Save your favorite plants over winter and enjoy them for longer
Geraniums, other annuals and tender bulbs such as calidium, cannas or dahlias cannot survive our winters.
However, they can be lifted out of the ground and saved indoors; or, in the case of geraniums and other annuals, carried over as actively growing plants indoors. Saving plants can be a real cost-saver when the next gardening season arrives.
Here are some tips to help you:
These plants do not need a dormant or resting period. You can bring them indoors to a sunny window or you can save them in their dormant stage. If you bring entire plants indoors, prune them back by about one third. Find the brightest spot in your house; or supplement with artificial lighting.
Geraniums can also be kept as dormant plants. Prior to frost, dig out the plants and carefully remove all the soil from the roots. Hang the plants upside down in a cool, dark place where the temperature is 45 to 50 degrees and the humidity is low.
A cool, dry basement is perfect. Take the plants down monthly, and soak the roots in water for 1 to 2 hours. After frost damage in spring has passed, cut the plants back to about one third of their original height and plant in the garden.
You can also start them earlier by planting them into a container and growing them indoors before transplanting outside.
Saving Tender Bulbs
Cannas, calla lilies, and dahlias won’t survive our winters.

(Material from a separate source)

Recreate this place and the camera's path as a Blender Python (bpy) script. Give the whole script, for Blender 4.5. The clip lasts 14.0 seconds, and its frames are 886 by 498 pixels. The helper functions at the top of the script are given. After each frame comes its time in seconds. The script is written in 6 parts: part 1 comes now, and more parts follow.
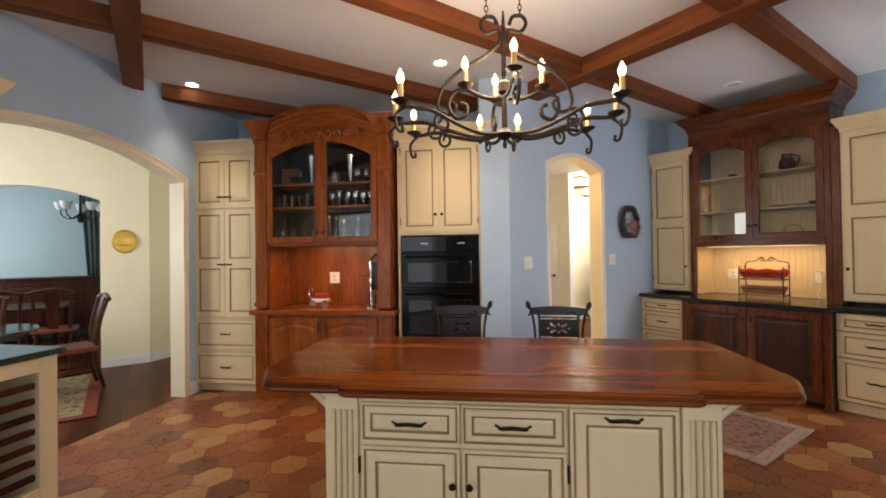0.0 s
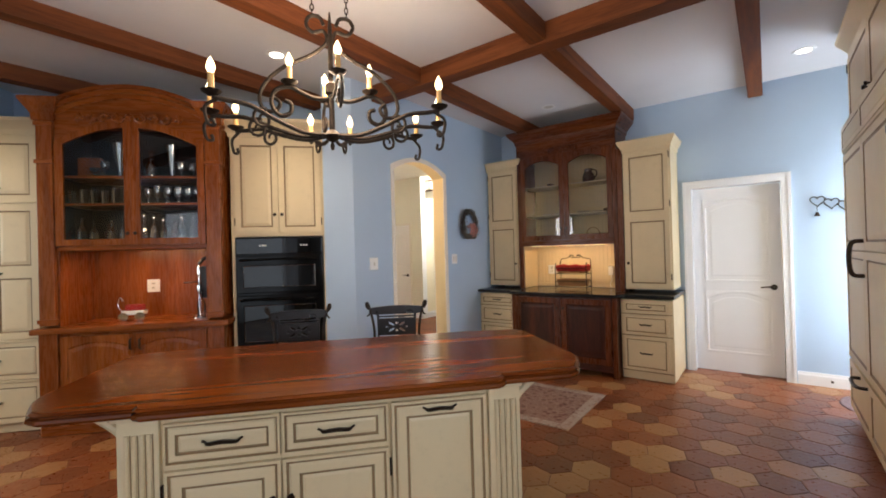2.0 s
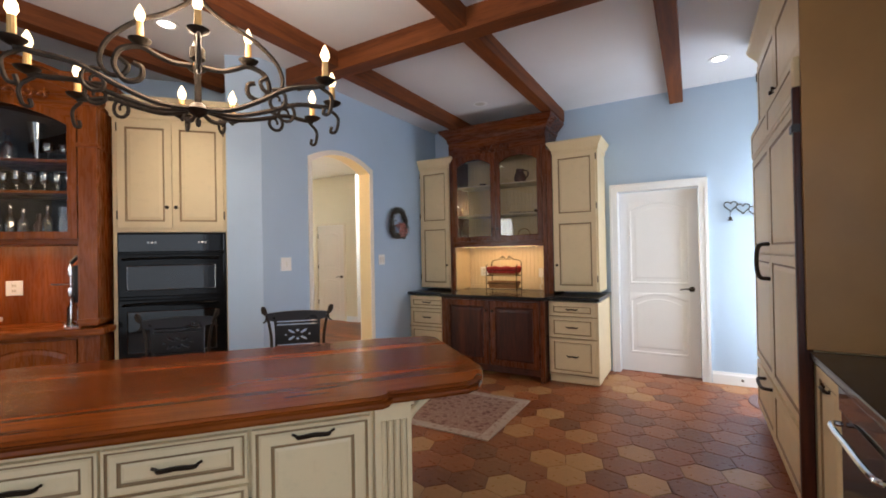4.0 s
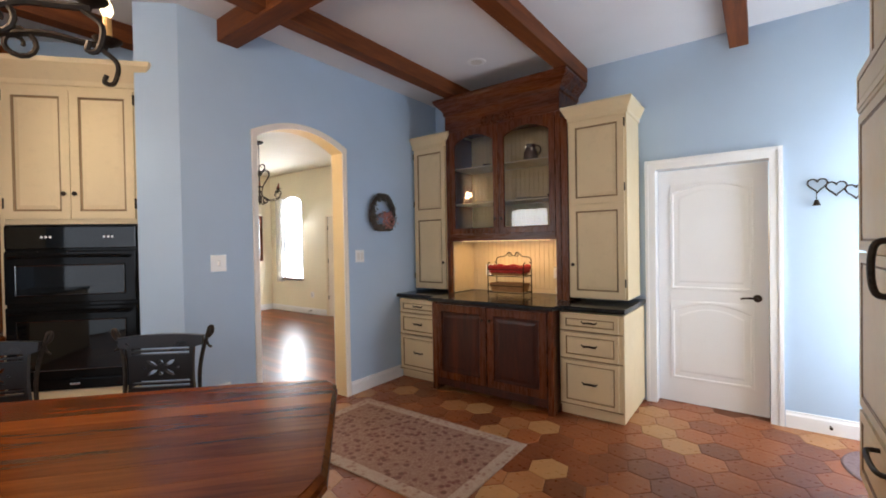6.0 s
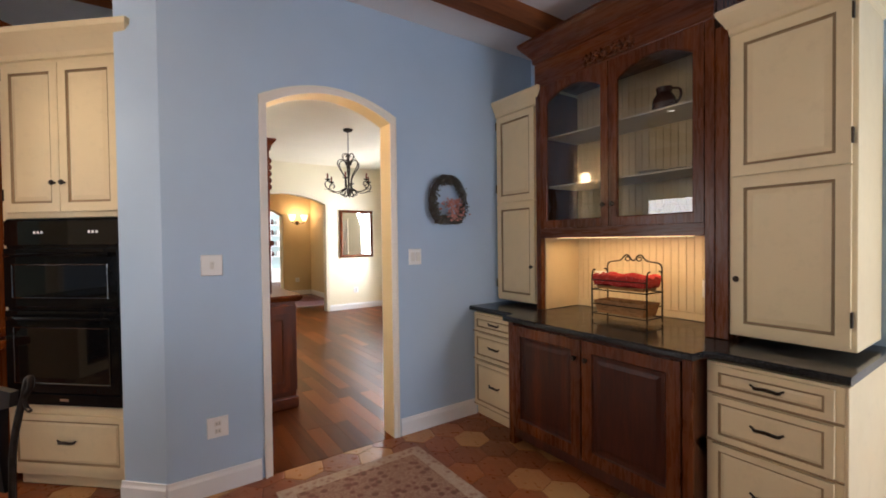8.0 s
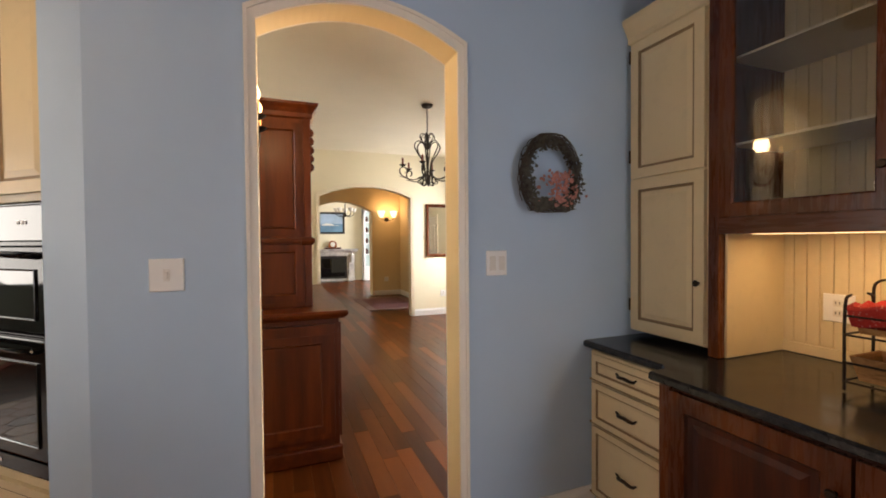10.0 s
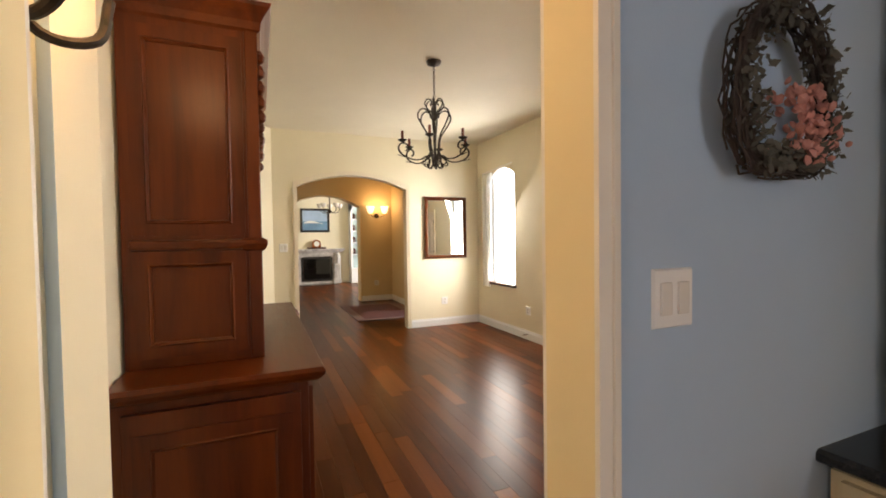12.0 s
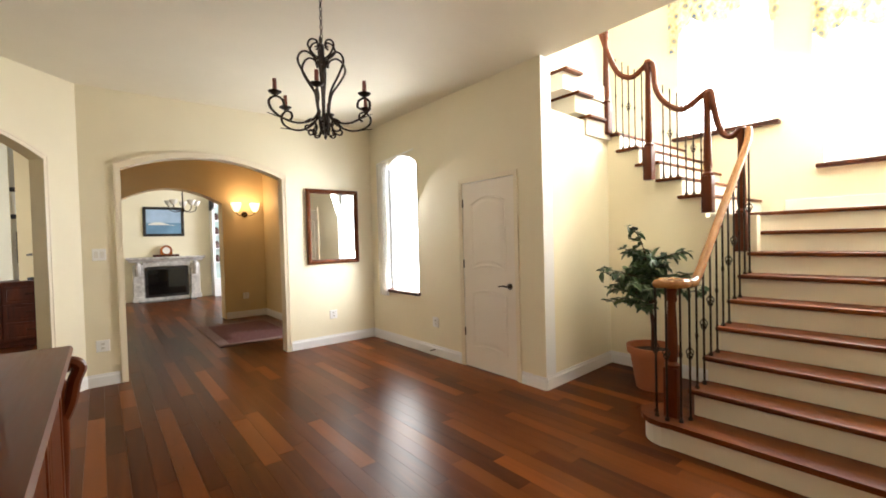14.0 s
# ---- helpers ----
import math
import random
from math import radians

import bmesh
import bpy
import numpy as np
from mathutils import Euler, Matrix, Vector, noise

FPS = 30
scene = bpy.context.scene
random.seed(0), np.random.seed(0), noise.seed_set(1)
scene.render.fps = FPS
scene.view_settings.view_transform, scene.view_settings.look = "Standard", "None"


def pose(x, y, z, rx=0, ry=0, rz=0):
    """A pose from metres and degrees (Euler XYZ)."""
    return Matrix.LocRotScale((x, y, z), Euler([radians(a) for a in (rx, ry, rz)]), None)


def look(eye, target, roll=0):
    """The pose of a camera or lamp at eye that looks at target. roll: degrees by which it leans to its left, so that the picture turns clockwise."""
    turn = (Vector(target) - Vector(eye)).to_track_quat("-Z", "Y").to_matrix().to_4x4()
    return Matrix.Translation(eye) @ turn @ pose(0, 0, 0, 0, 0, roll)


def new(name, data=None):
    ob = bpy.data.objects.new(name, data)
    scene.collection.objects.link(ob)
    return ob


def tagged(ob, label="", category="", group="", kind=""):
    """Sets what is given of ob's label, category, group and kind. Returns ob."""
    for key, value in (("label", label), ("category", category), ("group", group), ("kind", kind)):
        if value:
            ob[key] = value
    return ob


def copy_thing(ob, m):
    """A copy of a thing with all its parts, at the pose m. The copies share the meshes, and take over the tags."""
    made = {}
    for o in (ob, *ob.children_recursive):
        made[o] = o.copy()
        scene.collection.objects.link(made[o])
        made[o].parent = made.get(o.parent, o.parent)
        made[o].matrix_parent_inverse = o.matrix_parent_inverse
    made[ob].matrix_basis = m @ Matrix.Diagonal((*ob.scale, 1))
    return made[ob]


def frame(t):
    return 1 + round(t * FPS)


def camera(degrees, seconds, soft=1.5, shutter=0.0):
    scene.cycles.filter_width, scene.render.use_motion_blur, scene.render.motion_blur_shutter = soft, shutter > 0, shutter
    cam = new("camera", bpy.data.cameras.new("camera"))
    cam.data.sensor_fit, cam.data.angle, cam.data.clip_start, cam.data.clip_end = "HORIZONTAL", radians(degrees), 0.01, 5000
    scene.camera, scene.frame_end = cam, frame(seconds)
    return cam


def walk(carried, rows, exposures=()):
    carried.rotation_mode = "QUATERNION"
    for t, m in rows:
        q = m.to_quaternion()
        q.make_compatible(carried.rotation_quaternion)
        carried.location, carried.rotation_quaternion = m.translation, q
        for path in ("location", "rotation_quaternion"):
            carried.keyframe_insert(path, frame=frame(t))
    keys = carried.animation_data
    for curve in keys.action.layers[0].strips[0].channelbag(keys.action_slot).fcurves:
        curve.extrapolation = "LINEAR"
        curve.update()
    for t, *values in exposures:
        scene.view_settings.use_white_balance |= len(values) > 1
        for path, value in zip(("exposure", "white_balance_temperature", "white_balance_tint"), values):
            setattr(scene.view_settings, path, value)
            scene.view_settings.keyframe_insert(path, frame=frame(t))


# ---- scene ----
cam = camera(92.2, 14.0, soft=1.8)
PATH = [
    (0, (0.131, -0.048, 1.466), (1.259, 1.604, 1.487), -0.8),
    (0.5, (0.15, -0.073, 1.463), (1.386, 1.498, 1.483), -1.0),
    (1, (0.176, -0.109, 1.466), (1.542, 1.352, 1.483), -1.2),
    (1.5, (0.203, -0.145, 1.465), (1.687, 1.196, 1.48), -1.3),
    (2, (0.228, -0.187, 1.467), (1.819, 1.025, 1.478), -1.6),
    (2.5, (0.259, -0.219, 1.461), (1.921, 0.894, 1.473), -1.6),
    (3, (0.306, -0.242, 1.452), (2.007, 0.808, 1.464), -1.4),
    (3.5, (0.412, -0.245, 1.445), (2.14, 0.763, 1.46), -1.1),
    (6, (1.691, -0.247, 1.478), (3.296, 0.946, 1.453), -1.0),
    (6.5, (2.038, -0.215, 1.495), (3.555, 1.089, 1.456), -1.1),
    (7, (2.36, -0.131, 1.479), (3.766, 1.291, 1.452), -0.9),
    (7.5, (2.655, -0.012, 1.477), (3.932, 1.527, 1.447), -0.9),
    (8, (2.935, 0.145, 1.488), (4.074, 1.789, 1.45), -0.7),
    (8.5, (3.192, 0.349, 1.473), (4.187, 2.083, 1.444), -0.3),
    (9, (3.392, 0.591, 1.485), (4.22, 2.411, 1.459), 0.0),
    (11.5, (3.794, 2.047, 1.482), (4.498, 3.918, 1.435), -0.6),
    (12, (3.859, 2.37, 1.499), (4.645, 4.208, 1.446), -0.8),
    (12.5, (3.932, 2.662, 1.49), (4.85, 4.439, 1.45), -0.9),
    (13, (4.02, 2.933, 1.466), (5.076, 4.631, 1.427), -1.3),
    (13.5, (4.097, 3.168, 1.457), (5.279, 4.78, 1.414), -1.3),
    (14, (4.183, 3.355, 1.442), (5.435, 4.914, 1.399), -1.5),
]
EXPOSURE = [(0, 0.03, 6300, 11), (3, -0.1, 5900, 11), (6.5, -0.06, 5900, 12), (8.5, -0.2, 6100, 14), (11.5, -0.5, 7100, 14), (12.5, -0.47, 7000, 13), (13, -0.45, 6550, 11), (14, -0.42, 6350, 11)]
walk(cam, [(t, look(eye, target, roll)) for t, eye, target, roll in PATH], EXPOSURE)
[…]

These plants must go through a dormant or sleeping period over the winter in order to grow again next year. Don’t bring your tubers or bulbs in too early; wait until a hard frost has browned the foliage before getting them ready to bring indoors for storage. Cut the tops back to about 4 to 5 inches.
Gently and carefully lift the clump out using a garden fork; be sure to go out enough distance away from the crown of the plant to insure that you don’t cut the tubers. Remove as much of the soil as possible without damaging roots.
Allow the clumps to dry in the air for several hours. Then store in a dry, cool, frost-proof area. To avoid clumps drying out, wrap the clumps in newspapers or pack them in boxes of peat moss, vermiculite, dry sawdust, or sand. Keep an eye on them over the winter months. Be sure they don’t dry out; mist them lightly if necessary. Also be sure they don’t suffer from excessive moisture/humidity which can rot the tubers.
You can easily save other plants such as coleus or impatiens either by bringing pots indoors or taking cuttings of your favorites. Many annuals will root easily in water and then can be transplanted into potting soil. You can also bring herbs indoors.
Keep in mind that many of these plants will want as much light as possible along with warmer temperatures.
Consider using artificial grow lights or heat mats to supplement what you don’t have in your house. Select your healthiest plants and look them over carefully before bringing them inside; check for any insects. Consider spraying them first with an insecticidal soap.
Transplanting them into fresh potting soil will also help prevent insect issues later on. Don’t expect the plants to bloom as well as they did outside; the light is different indoors. Herbs won’t produce as much either. However, it’s still a joy to have your favorite plants inside with you when those cold, snowy days of winter arrive.
If you follow a few simple steps, you’ll also save money next gardening season! Enjoy a little of your garden indoors this winter!